To do: Comb the records below for the string "More" and copy each line where it turns up.

-------- Data shown

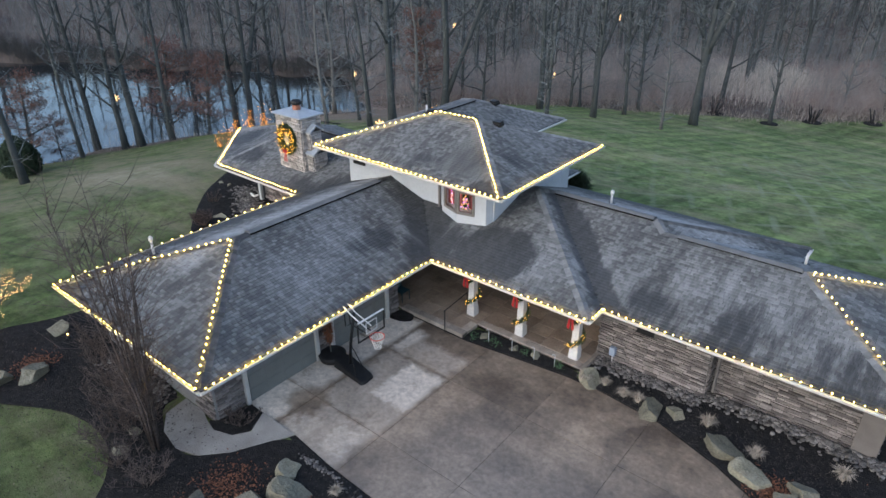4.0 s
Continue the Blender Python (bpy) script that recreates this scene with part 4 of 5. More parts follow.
def by_line(points, spread, z=0.06):
    def place(rg):
        k = rg.random() * (len(points) - 1.0001)
        a = along(points[int(k)], points[int(k) + 1], k - int(k))
        return (a[0] + rg.gauss(0, spread), a[1] + rg.gauss(0, spread), z)
    return place


cobbles("river_rock", by_wall, 1250, 0.085, "grey river rocks heaped along the stone wall", 1)
cobbles("edging_pebbles", by_line([(-14.2, 11.55), (-13.3, 11.6), (-11.5, 11.5), (-10.7, 11.35), (-10.4, 11.1), (-10.35, 10.6), (-10.6, 9.6), (-11.0, 8.2), (-11.7, 6.0), (-12.1, 4.4)], 0.055), 560, 0.05, "pale pebbles edging the mulch bed", 2)
cobbles("river_rock", by_line([(-29.0, 20.8), (-30.7, 21.6), (-32.6, 22.7)], 0.34, 0.03), 900, 0.085, "grey river rocks under the far eave", 3)
cobbles("pebbles", by_line([(-19.6, 10.5), (-21, 10.4), (-23, 10.4)], 0.25), 260, 0.07, "pale pebbles under the garage eave", 4)

# ---- dried grasses ----
STRAW = mottled("dry_straw", (0.26, 0.21, 0.155), (0.48, 0.41, 0.33), 8, 40, 0.9, 0.0, vary=0.3)
RUST = mottled("rust_brown_leaves", (0.1, 0.04, 0.022), (0.22, 0.09, 0.045), 6, 40, 0.9, 0.0, vary=0.4)


def tuft_mesh(seed, blades=260, r=0.34, tall=0.34):
    rg = random.Random(seed)
    verts, faces = [], []
    for _ in range(blades):
        w, lean = rg.random() * 6.283, rg.uniform(0.1, 1.0)
        d = Vector((math.cos(w), math.sin(w), 0))
        s = Vector((-d.y, d.x, 0)) * 0.007
        b = d * rg.uniform(0, 0.06)
        m = b + d * lean * r * 0.45 + Vector((0, 0, tall * rg.uniform(0.6, 0.9)))
        t = b + d * lean * r + Vector((0, 0, tall * rg.uniform(0.35, 1.0)))
        k = len(verts)
        verts += [tuple(b - s), tuple(b + s), tuple(m + s), tuple(m - s), tuple(t)]
        faces += [(k, k + 1, k + 2, k + 3), (k + 3, k + 2, k + 4)]
    me = raw("tuft", verts, faces)
    me.materials.append(STRAW)
    return me


TUFTS = [tuft_mesh(s) for s in (1, 2, 3)]
for i, (x, y, s) in enumerate(((-12.45, 11.25, 0.8), (-11.75, 10.65, 0.95), (-11.0, 10.8, 1.0), (-11.25, 10.15, 0.8), (-13.95, 5.75, 0.8), (-8.3, 19.55, 1.0), (-9.0, 19.7, 0.9), (-7.85, 19.6, 1.0), (-5.8, 19.9, 1.1), (-2.3, 20.1, 1.25), (-4.35, 19.45, 1.1),
                               (-1.95, 16.85, 0.9), (-1.1, 17.05, 1.0), (-1.1, 19.3, 0.9), (-9.6, 19.5, 1.1), (-2.9, 17.3, 0.9))):
    single("ornamental_grass", TUFTS[i % 3], None, "clump of cut straw-coloured ornamental grass", "ornamental grass", "dried grass clumps", m=pose(x, y, 0.05, 0, 0, 57 * i) @ Matrix.Scale(0.9 * s, 4))


def on_drive(x, y):
    """Whether a place lies on the driveway."""
    inside = False
    for (ax, ay), (bx, by) in zip(DRIVE, DRIVE[1:] + DRIVE[:1]):
        if (ay > y) != (by > y) and x < ax + (y - ay) / (by - ay) * (bx - ax):
            inside = not inside
    return inside


def leaf_patch(name, place, count, size, material, label, seed, up=0.06):
    """Loose fallen leaves or low dead foliage, one mesh."""
    rg = random.Random(seed)
    verts, faces = [], []
    for _ in range(count):
        x, y, z = place(rg)
        if on_drive(x, y):
            continue
        a = Vector((rg.gauss(0, 1), rg.gauss(0, 1), rg.gauss(0, 0.4))).normalized() * size * rg.uniform(0.5, 1.3)
        b = a.cross(Vector((rg.gauss(0, 0.3), rg.gauss(0, 0.3), 1))).normalized() * size * 0.5
        c = Vector((x, y, z + rg.random() * up))
        k = len(verts)
        verts += [tuple(c - a), tuple(c + b), tuple(c + a), tuple(c - b)]
        faces.append((k, k + 1, k + 2, k + 3))
    single(name, raw(name, verts, faces), material, label, "fallen leaves", kind="stuff")


def around(spots_list):
    def place(rg):
        x, y, r = rg.choice(spots_list)
        return (x + rg.gauss(0, r), y + rg.gauss(0, r), 0.07)
    return place


leaf_patch("fallen_leaves", around([(-14.9, 9.6, 0.45), (-14.6, 6.2, 0.35), (-3.7, 18.5, 0.3), (-3.0, 17.5, 0.3), (0.6, 17.6, 1.0), (1.8, 16.2, 1.2), (2.5, 18.5, 1.2), (-24.4, 8.6, 0.3), (-12.9, 10.2, 0.25), (0.2, 15.2, 0.6), (2.2, 14.0, 1.0), (3.2, 16.0, 1.3), (3.4, 18.0, 1.4)]), 7500, 0.045, RUST, "rust-brown fallen leaves on the mulch", 3)
leaf_patch("bark_chips", by_line([(-27, 8), (-24, 8.5), (-21, 9.5), (-18, 9), (-15, 8), (-13, 7), (-13.5, 10), (-11.5, 10.5)], 0.9), 5000, 0.035, mottled("bark_chip", (0.014, 0.012, 0.01), (0.07, 0.058, 0.05), 9, 40, 0.95, 0, vary=0.4), "loose dark bark chips", 4, 0.03)
leaf_patch("bark_chips", by_line([(-9, 20), (-6, 20), (-3.5, 19.5), (-1.5, 18.5), (0.5, 17.5), (2, 15)], 0.8), 4200, 0.035, bpy.data.materials["bark_chip"], "loose dark bark chips", 5, 0.03)

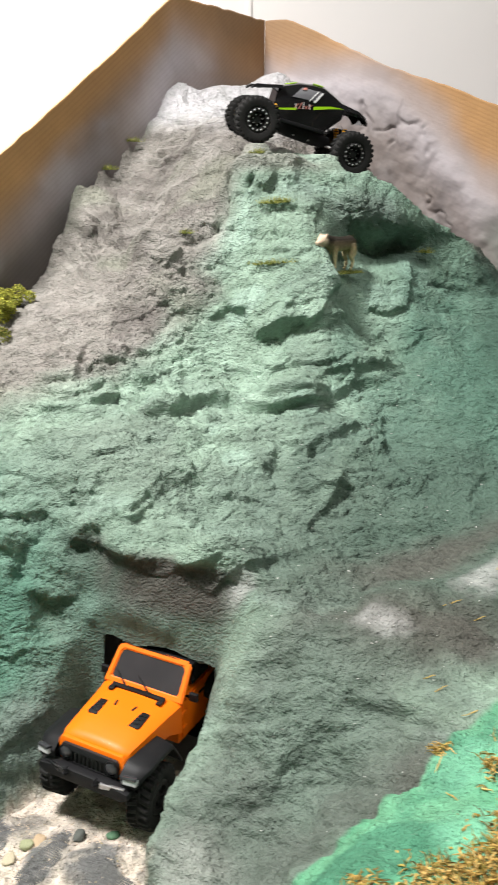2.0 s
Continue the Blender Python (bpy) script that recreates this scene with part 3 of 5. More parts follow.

----------------

Worked answer:
Continue the Blender Python (bpy) script that recreates this scene with part 4 of 5. More parts follow.
Continue the Blender Python (bpy) script that recreates this scene with part 3 of 5. More parts follow.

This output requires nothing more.